Ebert is one of the few users to take to the Internet to say something kind about Netflix. Somewhere around a million subscribers have abandoned the service after recent price increases. Customers who watch movies on their PCs complain that the streaming selection is spotty, and about to get worse with the departure of the Starz catalog. Independent-film advocates fret that Netflix is deliberately thinning the selection of non-mainstream titles.

But Ebert lauds the company for focusing on streaming. He goes so far as to suggest that readers buy stock in Netflix, which is currently trading at less than half (around $130) of its 52-week high (nearly $300).

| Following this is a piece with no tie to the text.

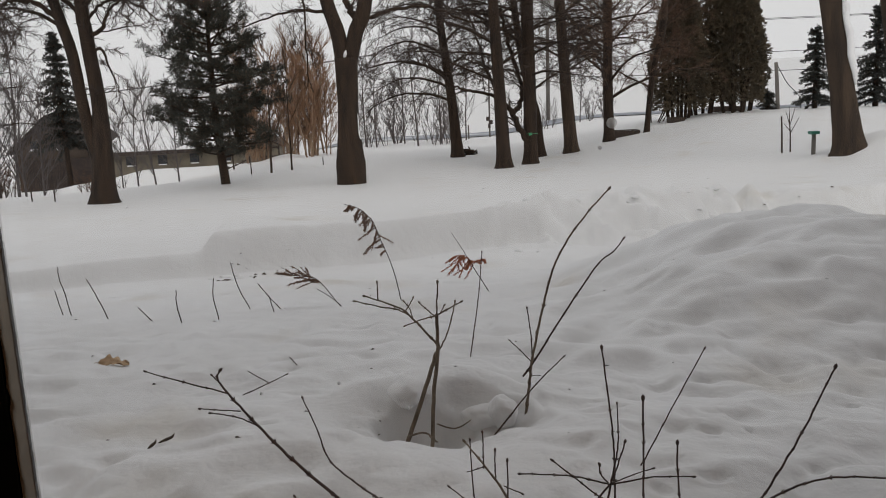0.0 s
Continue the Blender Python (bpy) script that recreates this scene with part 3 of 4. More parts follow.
lone = shrub("thin slanting brown twig stuck in snow", (0.493, 1.877, 0.781), "single_stem", "twig")
cane(lone, "stem", [(0.480, 1.877, 0.759), (0.493, 1.877, 0.781), (0.545, 1.877, 0.882), (0.623, 1.877, 1.029)], 0.002, 0.0014)
stalk = shrub("thin dry dark stalk leaning out of the snow", (-2.080, 4.932, 0.414), "dry_stalk", "dry stalk", "dry stalks")
cane(stalk, "stem", [(-2.074, 4.932, 0.375), (-2.080, 4.932, 0.414), (-2.099, 4.932, 0.537), (-2.119, 4.932, 0.618), (-2.119, 4.932, 0.689)], 0.0038, 0.0028, bud=False)
stalk = shrub("thin dry dark stalk leaning out of the snow", (-2.165, 5.016, 0.401), "dry_stalk", "dry stalk", "dry stalks")
cane(stalk, "stem", [(-2.157, 5.016, 0.363), (-2.165, 5.016, 0.401), (-2.191, 5.016, 0.535)], 0.0038, 0.0028, bud=False)
stalk = shrub("thin dry dark stalk leaning out of the snow", (-1.770, 4.669, 0.445), "dry_stalk", "dry stalk", "dry stalks")
cane(stalk, "stem", [(-1.757, 4.669, 0.410), (-1.770, 4.669, 0.445), (-1.819, 4.669, 0.576), (-1.860, 4.669, 0.667)], 0.0038, 0.0028, bud=False)
stalk = shrub("thin dry dark stalk leaning out of the snow", (-1.374, 4.191, 0.546), "dry_stalk", "dry stalk", "dry stalks")
cane(stalk, "stem", [(-1.353, 4.191, 0.521), (-1.374, 4.191, 0.546), (-1.432, 4.191, 0.614)], 0.0038, 0.0028, bud=False)
stalk = shrub("thin dry dark stalk leaning out of the snow", (-1.240, 4.212, 0.544), "dry_stalk", "dry stalk", "dry stalks")
cane(stalk, "stem", [(-1.234, 4.212, 0.511), (-1.240, 4.212, 0.544), (-1.252, 4.212, 0.619), (-1.247, 4.212, 0.687)], 0.0038, 0.0028, bud=False)
stalk = shrub("thin dry dark stalk leaning out of the snow", (-1.081, 4.308, 0.518), "dry_stalk", "dry stalk", "dry stalks")
cane(stalk, "stem", [(-1.076, 4.308, 0.484), (-1.081, 4.308, 0.518), (-1.097, 4.308, 0.621), (-1.086, 4.308, 0.716)], 0.0038, 0.0028, bud=False)
stalk = shrub("thin dry dark stalk leaning out of the snow", (-0.996, 4.642, 0.469), "dry_stalk", "dry stalk", "dry stalks")
cane(stalk, "stem", [(-0.982, 4.642, 0.435), (-0.996, 4.642, 0.469), (-1.050, 4.642, 0.596), (-1.076, 4.642, 0.723)], 0.0038, 0.0028, bud=False)
stalk = shrub("thin dry dark stalk leaning out of the snow", (-0.822, 4.554, 0.489), "dry_stalk", "dry stalk", "dry stalks")
cane(stalk, "stem", [(-0.800, 4.554, 0.461), (-0.822, 4.554, 0.489), (-0.876, 4.554, 0.558), (-0.922, 4.554, 0.622)], 0.0038, 0.0028, bud=False)
stalk = shrub("thin dry dark stalk leaning out of the snow", (-0.836, 4.467, 0.501), "dry_stalk", "dry stalk", "dry stalks")
cane(stalk, "stem", [(-0.829, 4.467, 0.466), (-0.836, 4.467, 0.501), (-0.851, 4.467, 0.571)], 0.0038, 0.0028, bud=False)

plume_P1 = shrub("dried drooping brown seed plume on a bent stem", (-0.182, 4.570, 0.504), "seed_plume", "dried plant", "seed plumes")
cane(plume_P1, "stem", [(-0.173, 4.570, 0.449), (-0.182, 4.570, 0.504), (-0.216, 4.570, 0.676), (-0.275, 4.570, 0.838), (-0.308, 4.570, 0.927), (-0.372, 4.570, 0.989), (-0.443, 4.570, 1.016)], 0.0034, 0.0018, bud=False)

plume_P2 = shrub("dried brown seed plume bent low over the snow", (-0.501, 4.522, 0.496), "seed_plume", "dried plant", "seed plumes")
cane(plume_P2, "stem", [(-0.472, 4.522, 0.463), (-0.501, 4.522, 0.496), (-0.595, 4.522, 0.624), (-0.654, 4.522, 0.653), (-0.816, 4.522, 0.675)], 0.0034, 0.0018, bud=False)

plume_P3 = shrub("dried rust-red seed plume on a leaning stem", (0.282, 4.826, 0.481), "seed_plume", "dried plant", "seed plumes")
cane(plume_P3, "stem", [(0.296, 4.826, 0.453), (0.282, 4.826, 0.481), (0.235, 4.826, 0.561), (0.192, 4.826, 0.642), (0.105, 4.826, 0.794)], 0.0034, 0.0018, bud=False)

cane(plume_P2, "stem", [(-0.470, 4.60, 0.44), (-0.550, 4.56, 0.53), (-0.610, 4.522, 0.585)], 0.003, 0.002, bud=False)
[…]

Ebert’s not the only one who sees a big future in Netflix. Facebook CEO Mark Zuckerberg brought Netflix CEO Reed Hastings on stage at his keynote for the F8 conference yesterday, where Facebook unveiled a broad-ranging new vision for social media. Simply put, Facebook wants to know more than ever before about your life — what you’re watching, what you’re listening to, what you’re reading. It’s going to manage that information with the help of “social apps” created by companies like Netflix, who have the power to keep track of which of your friends are catching up with Breaking Bad.

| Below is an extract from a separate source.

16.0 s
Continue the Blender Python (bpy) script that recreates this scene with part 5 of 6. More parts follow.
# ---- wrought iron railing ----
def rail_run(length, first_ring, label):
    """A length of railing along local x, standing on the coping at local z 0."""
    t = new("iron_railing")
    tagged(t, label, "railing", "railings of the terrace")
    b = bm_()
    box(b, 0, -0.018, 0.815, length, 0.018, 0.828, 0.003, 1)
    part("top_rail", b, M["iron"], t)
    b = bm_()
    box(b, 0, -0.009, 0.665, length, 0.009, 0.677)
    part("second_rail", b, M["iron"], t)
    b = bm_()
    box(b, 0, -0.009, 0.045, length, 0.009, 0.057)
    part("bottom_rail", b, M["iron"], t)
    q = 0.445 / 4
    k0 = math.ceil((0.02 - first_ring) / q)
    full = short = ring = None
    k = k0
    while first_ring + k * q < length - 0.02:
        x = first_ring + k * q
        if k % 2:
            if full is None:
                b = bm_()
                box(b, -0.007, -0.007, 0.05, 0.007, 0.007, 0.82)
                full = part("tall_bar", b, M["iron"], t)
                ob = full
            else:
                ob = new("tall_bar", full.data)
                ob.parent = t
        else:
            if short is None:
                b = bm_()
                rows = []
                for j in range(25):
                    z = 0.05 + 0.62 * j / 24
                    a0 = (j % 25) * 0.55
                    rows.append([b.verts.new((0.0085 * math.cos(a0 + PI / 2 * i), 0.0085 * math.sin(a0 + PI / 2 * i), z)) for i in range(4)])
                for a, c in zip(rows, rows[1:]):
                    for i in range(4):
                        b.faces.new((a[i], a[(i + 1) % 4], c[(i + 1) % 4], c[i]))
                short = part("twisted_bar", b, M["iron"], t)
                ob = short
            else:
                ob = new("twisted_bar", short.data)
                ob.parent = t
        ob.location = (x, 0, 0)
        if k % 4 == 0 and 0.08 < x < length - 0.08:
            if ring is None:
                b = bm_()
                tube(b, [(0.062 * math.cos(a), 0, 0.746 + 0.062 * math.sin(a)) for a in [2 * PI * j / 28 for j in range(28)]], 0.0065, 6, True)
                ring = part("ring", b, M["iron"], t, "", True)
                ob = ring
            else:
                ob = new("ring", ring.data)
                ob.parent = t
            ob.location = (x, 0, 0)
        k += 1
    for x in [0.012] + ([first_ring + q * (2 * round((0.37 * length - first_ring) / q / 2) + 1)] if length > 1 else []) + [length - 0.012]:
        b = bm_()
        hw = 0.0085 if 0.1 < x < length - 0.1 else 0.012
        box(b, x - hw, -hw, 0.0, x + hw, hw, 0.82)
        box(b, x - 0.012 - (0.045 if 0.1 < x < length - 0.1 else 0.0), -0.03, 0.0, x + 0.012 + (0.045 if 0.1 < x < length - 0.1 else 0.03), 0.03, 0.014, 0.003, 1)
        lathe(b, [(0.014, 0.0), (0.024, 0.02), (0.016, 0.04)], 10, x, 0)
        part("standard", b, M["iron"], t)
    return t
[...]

It can also keep track of which of your friends are watching, er, Naked Sins or another similarly prurient guilty pleasure, which helps explain why not everyone is going to want to enable sharing when it comes to something as personal as their Netflix queue. (As a matter of fact, because of the 1988 Video Privacy Protection Act, Netflix viewing data won’t actually be available to Facebook users in the U.S.) But Facebook thinks social apps will create a whole new way for audiences to find content. The idea is that, if you see that one of your friends just watched the latest Lonely Island video from SNL on Hulu, you’re that much more likely to click through and watch it, just so you have one more thing to talk about with your buddy.

Spotify’s CEO, Daniel Ek, came out on stage to argue that people become more likely to pay for music when they become more engaged with it through social media services, insisting, “This will give artists a fair deal.” Hastings suggested that social-media integration could help double his company’s rate of growth.

Will it work? Facebook engendered a tremendous backlash with much more minor changes to the page layout earlier this week. It’s hard to imagine how those people will react to the new Timeline model the company is rolling out for organizing your online identity. ZDNet’s Tom Foremski asks the big quesion: “What if people stop sharing?” Mashable is a little more blunt, wondering, “Is Facebook trying to kill privacy?”

Zuckerberg’s team is looking forward to a future where every little thing you do is fair game — the games on your phone, the books on your Kindle, and the movies on your Internet-connected TV. Even the recipes you cook. 30- and 40-somethings might feel denuded by having so much information made public about how they spend their days and nights. Still, today’s teenagers are increasingly used to living in public online, and that’s the generation of users that Zuckerberg, Hastings, and the rest of the media industry has its collective eye on.